Pushkar is a weird place, where donkeys are painted pink, camels are adorned in feathers, and the cows think nothing of outright thuggery, mimicing the priests and saddhus who get up in your face and plead "baaaabuu, baaabu, money for food" as if you can't see their half-clad potbellies jiggling to and fro like those of their bovine co-extortionists.
The most dominant presence in town though are the tourists, not the waddling Americans or the platoons of culturally oblivious retired French people who look like they've just stumbled tank-topped and floppy-hatted out of a baguette shop in Cannes, but legions of equally oblivious backpackers. These throngs of contemporary pseudo-bohemians, found in concentrated colonies throughout India, are catered to by a plethora of merchants dealing in pashmina shawls, Om t-shirts, sloppily-printed baggy trousers, and a slew of other hippie-shit "Indian" goods that no Indian has ever worn but can be traced around the Subcontinent like uranium waste deposits by a Geiger meter upon the bodies of Israeli, Spanish, Chilean, Australian, American, French, and other neo-hippies who've traded patchouli oil for iPods and "environmentally freindly" canteens that they fill with bottled water. Hot spots of this activity such as Pushkar and Delhi's Pahar Ganj are veritable Chernobyls emitting toxic levels of self-absorption from "alternative travelers" who believe that they and their kind alone are truly immersing themselves in India. I good-naturedly but dryly told a group of Israeli girls who looked like extras from a straight-to-DVD Jerry Garcia biopic that if they really wanted to be Indian they should either go all the way and buy saris or just score some sequined jeans and sew randomly-chosen numbers to fake Ed Hardy shirts.

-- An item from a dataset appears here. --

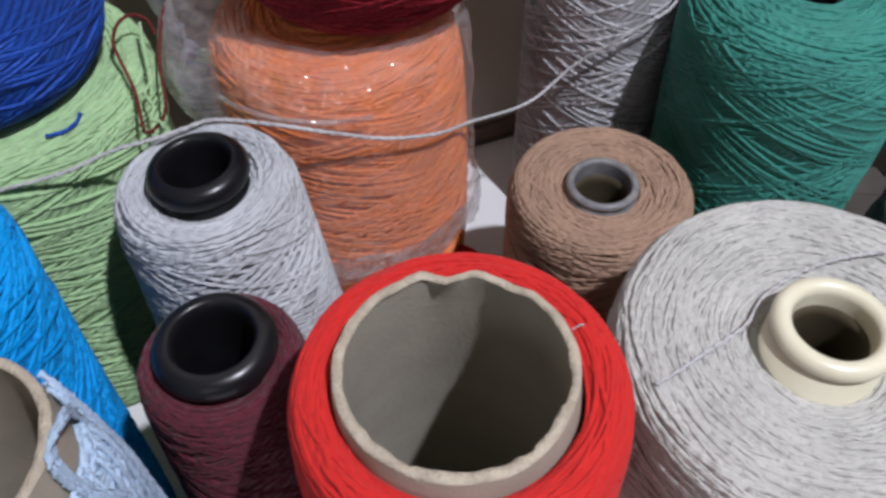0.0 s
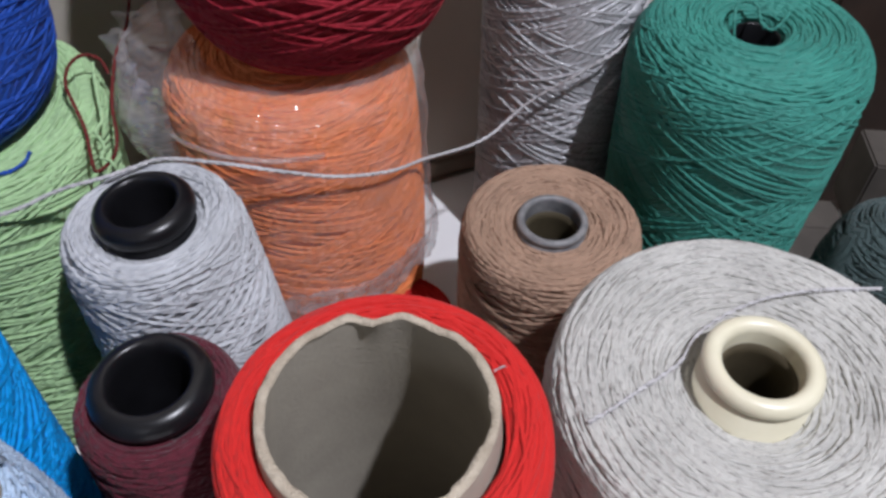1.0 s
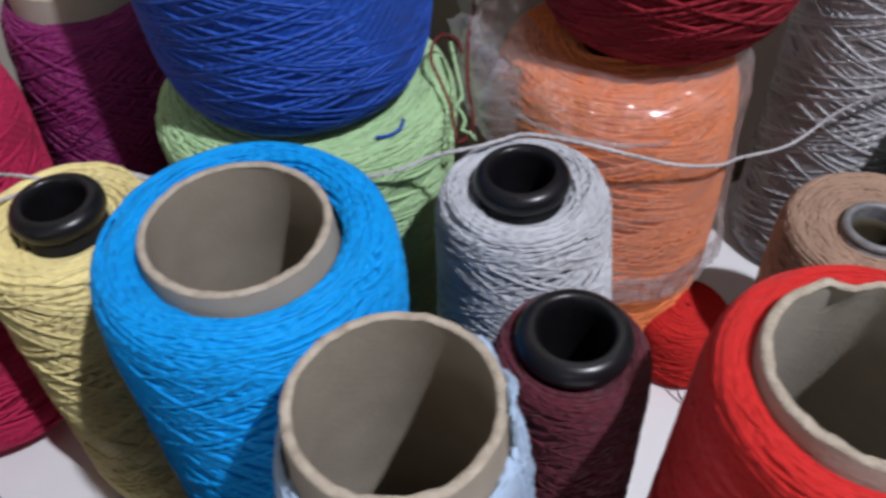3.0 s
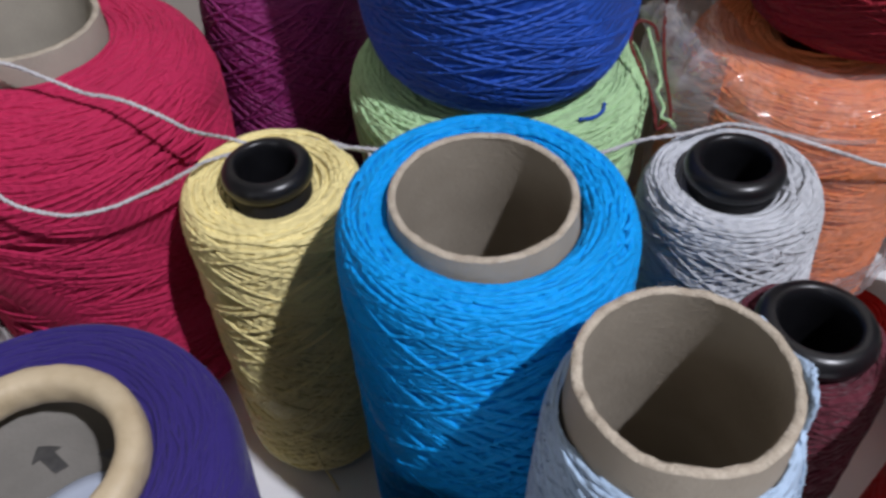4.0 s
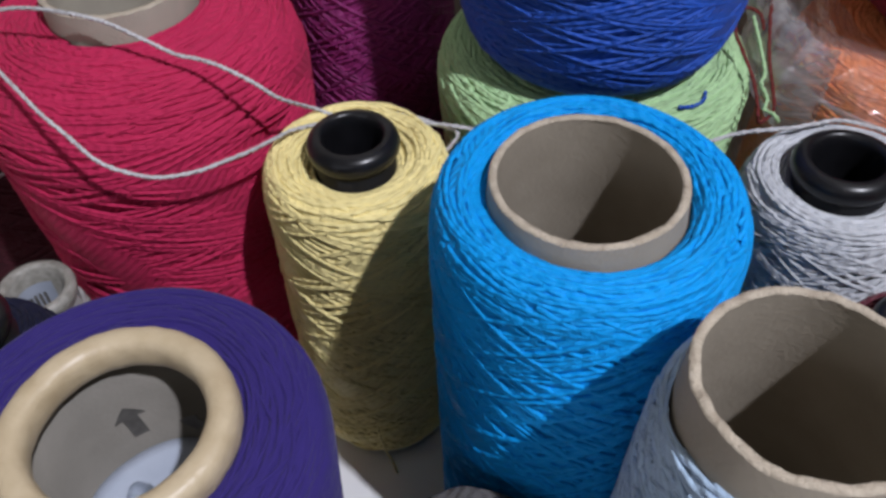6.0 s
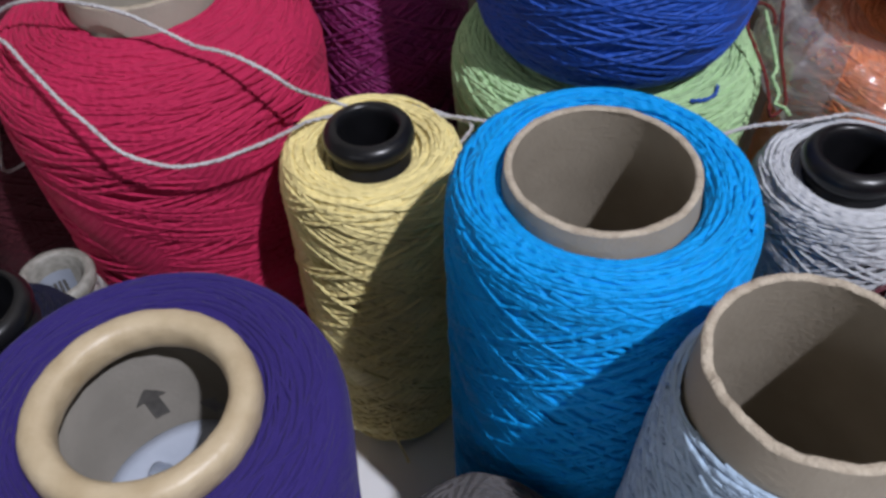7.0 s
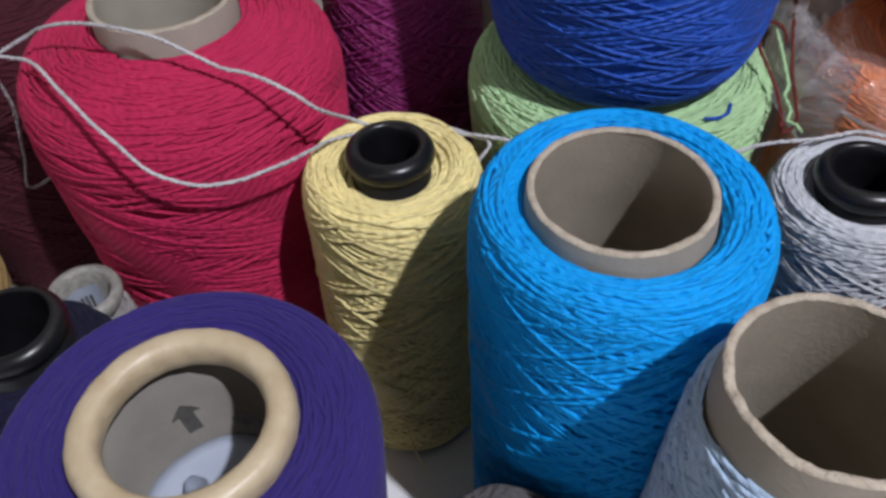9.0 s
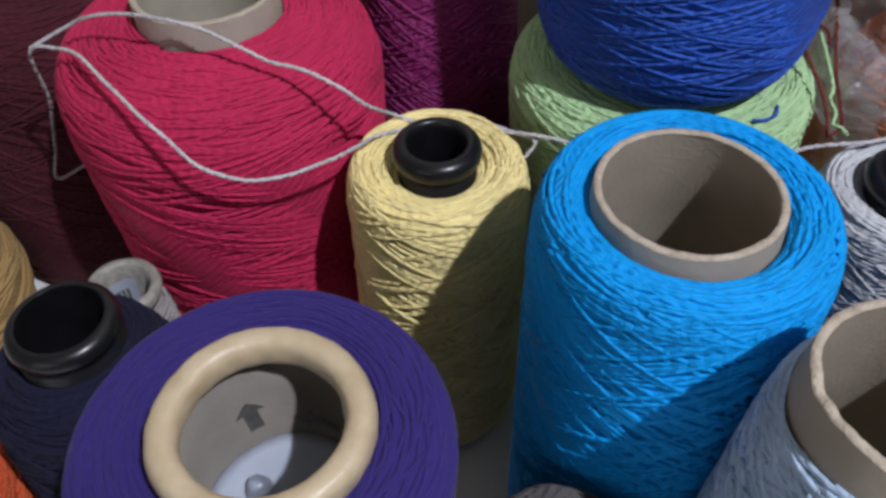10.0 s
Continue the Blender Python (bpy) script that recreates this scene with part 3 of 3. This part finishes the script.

They were nonplussed and proceeded to talk amongst themselves in Hebrew for the remainder of dinner.
As they talked a pair of incredibly stoned men straight out of a Hell's Angels rally drove by on monstrous motorcycles with Vishnu tridents affixed to the rear, and for a moment - just for a moment - Pushkar had me impressed.
CORRECTION: The world was not created at Pushkar, it is merely a very sacred creation of Brahma, the Creator, who created the rest of the world elsewhere.